About 3000 B.C., in China, the first abacus was invented and became the first "adding machine," allowing simple arithmetic calculations to be performed without the use of objects or fingers. About 1000 years later, the Babylonians used multiplication tables so by that time the first branch of mathematics, arithmetic, was being used. addition and subtraction had been used in many different ways for much longer, and multiplication had been carried out very early as well by combining symbolic representations of numbers called hyroglyphs. But the use of actual multiplication tables was a true advancement. The Babylonians had chosen to use the cycle of the moon's phases as the basic unit of their calendar. This means they had to use fractions in order to arrange the number of lunar cycles within a year. About 1675 B.C., the oldest mathematical record was written by a scribe named Ahmes. Among other things, this document, called the Rhind papyrus, tells how to use fractions to divide daily food rations. It is clear, then, that by 1600 years B.C., arithmetic was being used for a number of practical purposes.

As these very basic aspects of mathematics came to be commonly used, other methods also began to benefit the people through the use of basic geometry. Literally the Greek word for "earth measuring," geometry was used in about 240 B.C. to actually measure the circumference of the earth with amazing accuracy. The astronomer who performed this feat was a Greek named Eratosthenes of Cyrene. Greece produced a number of great mathematical minds, including the philosopher and mathematician Pythagoras (c. 580-500 B.C.). He is famous for the theorem which carries his name to this day. It states that the sum of the squares of two sides of a right triangle is equal to the square of the third side. This seemingly simple concept and others developed during the centuries to come would advance mathematics into the future. But long before the time or Pythagoras, geometry was used in many ways. Perhaps the most famous and accurate use from the ancient world was the determination of the angles and heights of the sides for the pyramids of Egypt. The sides of the Great Pyramid are the same to within one inch and the angles to within a fraction of a degree. This took not only very accurate measurements, but also an accurate understanding of geometry.
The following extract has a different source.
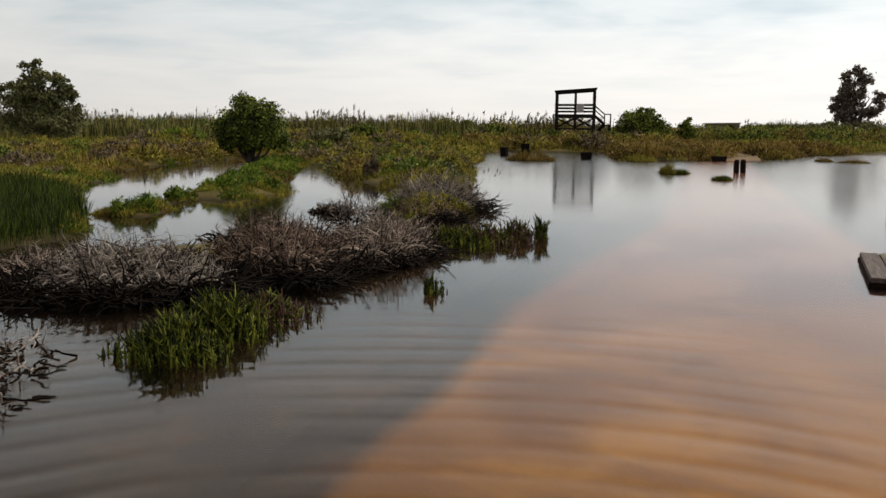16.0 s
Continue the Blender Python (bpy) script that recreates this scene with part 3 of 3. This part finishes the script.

Through astronomy and other sciences, mathematics began, very early to help people better understand their world and the universe. Complicated calculations had to be made in order to predict the motion of the sun and moon. Out of necessity, mathematics continued to develop because it was needed in order to survive, but also to increase understanding of the physical world. In about 330 B.C., the Greek mathematician, Euclid of Alexandria published his ideas on geometry and number theory in which he collected the works of others including Pythagoras, recording, for the first time the basic rules of mathematics as they were known until that time. Geometry students used Euclid's book as their mathematics text for more than 2000 years and his ideas still influence mathematicians today. Various aspects of arithmetic, algebra, geometry and trigonometry continued to be applied as to matters of daily life, commerce, architecture, and the sciences both old and new throughout this time, with ever greater complexity and accuracy. But in the 17th century, the first really dramatic addition to mathematics would come. Devised independently by two mathematicians, Gottfried Wilhelm Leibniz in Germany, and Isaac Newton in England, calculus provided new techniques for dealing with very small changes in distance, area, or times. This new form of mathematics allowed for the determination of areas and volumes of complex shapes, among other things. With calculus, scientists now strive to understand, calculate and create models for virtually everything both large and small, from the tiniest sub-atomic particle to the universe as a whole.